Copy the data exactly as it appears, and do not include any pictures.

▶ _Supplied information_:
########

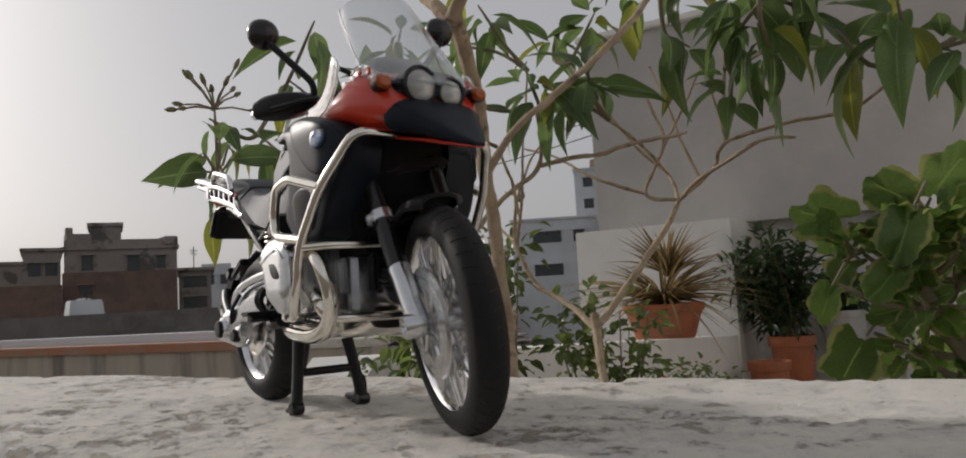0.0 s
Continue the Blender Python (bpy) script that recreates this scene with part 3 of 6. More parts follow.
def building(name, az0, az1, dist, top, mat, label, depth=7.0, windows=(), bottom=-7.5, parapet_h=0.0, slab=0.0, skew=0.0, wmat=None, cap=None):
    """A far building between two bearings, its front square to the view; windows are (across 0..1, z, width, height)."""
    p0, p1 = polar(az0, dist), polar(az1, dist)
    mid = (p0 + p1) / 2
    wide = (p1 - p0).length
    ang = math.atan2((p0 - p1).y, (p0 - p1).x) + radians(skew)
    m = Matrix.Translation((mid.x, mid.y, 0)) @ Matrix.Rotation(ang, 4, "Z")
    # local +y points away from the viewer
    toward = (EYE0 - mid)
    if (Matrix.Rotation(ang, 3, "Z") @ Vector((0, -1, 0))).dot(toward) < 0:
        m = m @ Matrix.Rotation(math.pi, 4, "Z")
    b = root(name, label, "building")
    put = lambda n, bm, mt, par=b, lab="": part(n, turned(bm, m), mt, par, lab)
    put("wall", block(-wide / 2, wide / 2, 0, depth, bottom, top), mat)
    if slab:
        put("roof", block(-wide / 2 - slab, wide / 2 + slab, -slab, depth + slab, top, top + 0.16), cap or mat)
    if parapet_h:
        t0 = top + (0.16 if slab else 0)
        put("roof_parapet", join(block(-wide / 2, wide / 2, 0, 0.15, t0, t0 + parapet_h), block(-wide / 2, -wide / 2 + 0.15, 0.15, depth, t0, t0 + parapet_h), block(wide / 2 - 0.15, wide / 2, 0.15, depth, t0, t0 + parapet_h)), cap or mat)
    for u, z, w, h in windows:
        x = -wide / 2 + u * wide
        f = put("window", join(block(x - w / 2 - 0.06, x - w / 2, -0.05, 0.02, z - h / 2, z + h / 2), block(x + w / 2, x + w / 2 + 0.06, -0.05, 0.02, z - h / 2, z + h / 2), block(x - w / 2 - 0.1, x + w / 2 + 0.1, -0.28, 0.02, z + h / 2, z + h / 2 + 0.08)), mat)
        put("pane", block(x - w / 2, x + w / 2, -0.012, 0.012, z - h / 2, z + h / 2), wmat or GLASS_DARK, f)
    return b


# the brick house and its neighbours
building("house", 164.65, 171.5, 40, 3.35, HOUSE_WALL, "two-storey unplastered grey house with a stair room on its roof", parapet_h=0.3, slab=0.1, windows=((0.2, 2.75, 0.5, 0.7), (0.6, 2.65, 0.5, 0.8), (0.85, 2.7, 0.4, 0.6)))
building("stair_room", 168.1, 170.0, 41, 4.55, HOUSE_WALL, "small grey stair room on the house roof", depth=3, bottom=3.4, slab=0.1)
building("house", 164.7, 171.6, 37, 2.15, BRICK, "low brown brick house without plaster", depth=2.8, windows=((0.2, 1.4, 0.5, 0.4),))
building("house", 171.6, 177.5, 36.5, 1.65, BRICK, "low brick shed beside the unplastered house", depth=2.5)
building("house", 171.7, 173.8, 48, 4.0, HOUSE_WALL, "far grey house with a flat roof", windows=((0.3, 3.0, 0.6, 0.7), (0.75, 3.0, 0.6, 0.7)), slab=0.15)
building("house", 173.8, 179.0, 48, 3.3, HOUSE_WALL, "far low grey house with a flat roof", windows=((0.3, 2.4, 0.8, 0.8),), slab=0.1)
building("house", 162.5, 164.6, 45, 2.5, HOUSE_WALL, "narrow grey house with shaded balconies", windows=((0.5, 1.9, 1.2, 0.6), (0.5, 0.8, 1.2, 0.6)), slab=0.2)
building("house", 161.2, 163.15, 60, 3.6, FAR_WHITE, "far white flat-roofed house with small windows", windows=((0.3, 2.6, 0.5, 0.7), (0.75, 2.6, 0.5, 0.7)), parapet_h=0.15)
building("house", 159.1, 161.25, 59, 2.1, FAR_WHITE, "far low white house with small windows", windows=((0.2, 1.3, 0.5, 0.6), (0.55, 1.3, 0.5, 0.6)), parapet_h=0.15)
building("house", 154.6, 159.1, 60, 1.5, FAR_WHITE, "far white row of low houses", windows=((0.15, 0.9, 0.5, 0.5), (0.4, 0.9, 0.5, 0.5), (0.7, 0.9, 0.5, 0.5)), parapet_h=0.2)
building("house", 155.0, 156.65, 62, 3.1, FAR_WHITE, "far white block above the low houses", depth=3, bottom=-2, windows=((0.5, 2.3, 0.5, 0.6),))
building("compound_wall", 150.95, 158.8, 7.6, 0.12, CEMENT, "grey cement boundary wall with a rough top", depth=0.25)
building("compound_wall", 153.0, 180.0, 20, 0.22, DARK_CEMENT, "long soot-dark cement wall", depth=1.3)
building("house", 147.1, 153.9, 24, 0.42, HOUSE_WALL, "old grey plaster house with a flat overhanging slab roof", slab=0.35, parapet_h=0.47, cap=DARK_CEMENT, windows=((0.55, -0.1, 0.7, 0.6), (0.85, -0.15, 0.5, 0.7)))
building("house", 149.75, 153.15, 46, 4.55, FAR_WHITE, "white house block with small square windows", windows=((0.3, 3.4, 0.5, 0.6), (0.75, 3.4, 0.5, 0.6), (0.75, 2.2, 0.5, 0.6)), depth=5, parapet_h=0.1)
building("house", 153.15, 154.85, 46, 3.35, FAR_WHITE, "white house wing with a railed roof", windows=((0.5, 2.5, 0.5, 0.6),), depth=5, parapet_h=0.1)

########

▶ _Solution to the problem_:
0.0 s
Continue the Blender Python (bpy) script that recreates this scene with part 3 of 6. More parts follow.
def building(name, az0, az1, dist, top, mat, label, depth=7.0, windows=(), bottom=-7.5, parapet_h=0.0, slab=0.0, skew=0.0, wmat=None, cap=None):
    """A far building between two bearings, its front square to the view; windows are (across 0..1, z, width, height)."""
    p0, p1 = polar(az0, dist), polar(az1, dist)
    mid = (p0 + p1) / 2
    wide = (p1 - p0).length
    ang = math.atan2((p0 - p1).y, (p0 - p1).x) + radians(skew)
    m = Matrix.Translation((mid.x, mid.y, 0)) @ Matrix.Rotation(ang, 4, "Z")
    # local +y points away from the viewer
    toward = (EYE0 - mid)
    if (Matrix.Rotation(ang, 3, "Z") @ Vector((0, -1, 0))).dot(toward) < 0:
        m = m @ Matrix.Rotation(math.pi, 4, "Z")
    b = root(name, label, "building")
    put = lambda n, bm, mt, par=b, lab="": part(n, turned(bm, m), mt, par, lab)
    put("wall", block(-wide / 2, wide / 2, 0, depth, bottom, top), mat)
    if slab:
        put("roof", block(-wide / 2 - slab, wide / 2 + slab, -slab, depth + slab, top, top + 0.16), cap or mat)
    if parapet_h:
        t0 = top + (0.16 if slab else 0)
        put("roof_parapet", join(block(-wide / 2, wide / 2, 0, 0.15, t0, t0 + parapet_h), block(-wide / 2, -wide / 2 + 0.15, 0.15, depth, t0, t0 + parapet_h), block(wide / 2 - 0.15, wide / 2, 0.15, depth, t0, t0 + parapet_h)), cap or mat)
    for u, z, w, h in windows:
        x = -wide / 2 + u * wide
        f = put("window", join(block(x - w / 2 - 0.06, x - w / 2, -0.05, 0.02, z - h / 2, z + h / 2), block(x + w / 2, x + w / 2 + 0.06, -0.05, 0.02, z - h / 2, z + h / 2), block(x - w / 2 - 0.1, x + w / 2 + 0.1, -0.28, 0.02, z + h / 2, z + h / 2 + 0.08)), mat)
        put("pane", block(x - w / 2, x + w / 2, -0.012, 0.012, z - h / 2, z + h / 2), wmat or GLASS_DARK, f)
    return b


# the brick house and its neighbours
building("house", 164.65, 171.5, 40, 3.35, HOUSE_WALL, "two-storey unplastered grey house with a stair room on its roof", parapet_h=0.3, slab=0.1, windows=((0.2, 2.75, 0.5, 0.7), (0.6, 2.65, 0.5, 0.8), (0.85, 2.7, 0.4, 0.6)))
building("stair_room", 168.1, 170.0, 41, 4.55, HOUSE_WALL, "small grey stair room on the house roof", depth=3, bottom=3.4, slab=0.1)
building("house", 164.7, 171.6, 37, 2.15, BRICK, "low brown brick house without plaster", depth=2.8, windows=((0.2, 1.4, 0.5, 0.4),))
building("house", 171.6, 177.5, 36.5, 1.65, BRICK, "low brick shed beside the unplastered house", depth=2.5)
building("house", 171.7, 173.8, 48, 4.0, HOUSE_WALL, "far grey house with a flat roof", windows=((0.3, 3.0, 0.6, 0.7), (0.75, 3.0, 0.6, 0.7)), slab=0.15)
building("house", 173.8, 179.0, 48, 3.3, HOUSE_WALL, "far low grey house with a flat roof", windows=((0.3, 2.4, 0.8, 0.8),), slab=0.1)
building("house", 162.5, 164.6, 45, 2.5, HOUSE_WALL, "narrow grey house with shaded balconies", windows=((0.5, 1.9, 1.2, 0.6), (0.5, 0.8, 1.2, 0.6)), slab=0.2)
building("house", 161.2, 163.15, 60, 3.6, FAR_WHITE, "far white flat-roofed house with small windows", windows=((0.3, 2.6, 0.5, 0.7), (0.75, 2.6, 0.5, 0.7)), parapet_h=0.15)
building("house", 159.1, 161.25, 59, 2.1, FAR_WHITE, "far low white house with small windows", windows=((0.2, 1.3, 0.5, 0.6), (0.55, 1.3, 0.5, 0.6)), parapet_h=0.15)
building("house", 154.6, 159.1, 60, 1.5, FAR_WHITE, "far white row of low houses", windows=((0.15, 0.9, 0.5, 0.5), (0.4, 0.9, 0.5, 0.5), (0.7, 0.9, 0.5, 0.5)), parapet_h=0.2)
building("house", 155.0, 156.65, 62, 3.1, FAR_WHITE, "far white block above the low houses", depth=3, bottom=-2, windows=((0.5, 2.3, 0.5, 0.6),))
building("compound_wall", 150.95, 158.8, 7.6, 0.12, CEMENT, "grey cement boundary wall with a rough top", depth=0.25)
building("compound_wall", 153.0, 180.0, 20, 0.22, DARK_CEMENT, "long soot-dark cement wall", depth=1.3)
building("house", 147.1, 153.9, 24, 0.42, HOUSE_WALL, "old grey plaster house with a flat overhanging slab roof", slab=0.35, parapet_h=0.47, cap=DARK_CEMENT, windows=((0.55, -0.1, 0.7, 0.6), (0.85, -0.15, 0.5, 0.7)))
building("house", 149.75, 153.15, 46, 4.55, FAR_WHITE, "white house block with small square windows", windows=((0.3, 3.4, 0.5, 0.6), (0.75, 3.4, 0.5, 0.6), (0.75, 2.2, 0.5, 0.6)), depth=5, parapet_h=0.1)
building("house", 153.15, 154.85, 46, 3.35, FAR_WHITE, "white house wing with a railed roof", windows=((0.5, 2.5, 0.5, 0.6),), depth=5, parapet_h=0.1)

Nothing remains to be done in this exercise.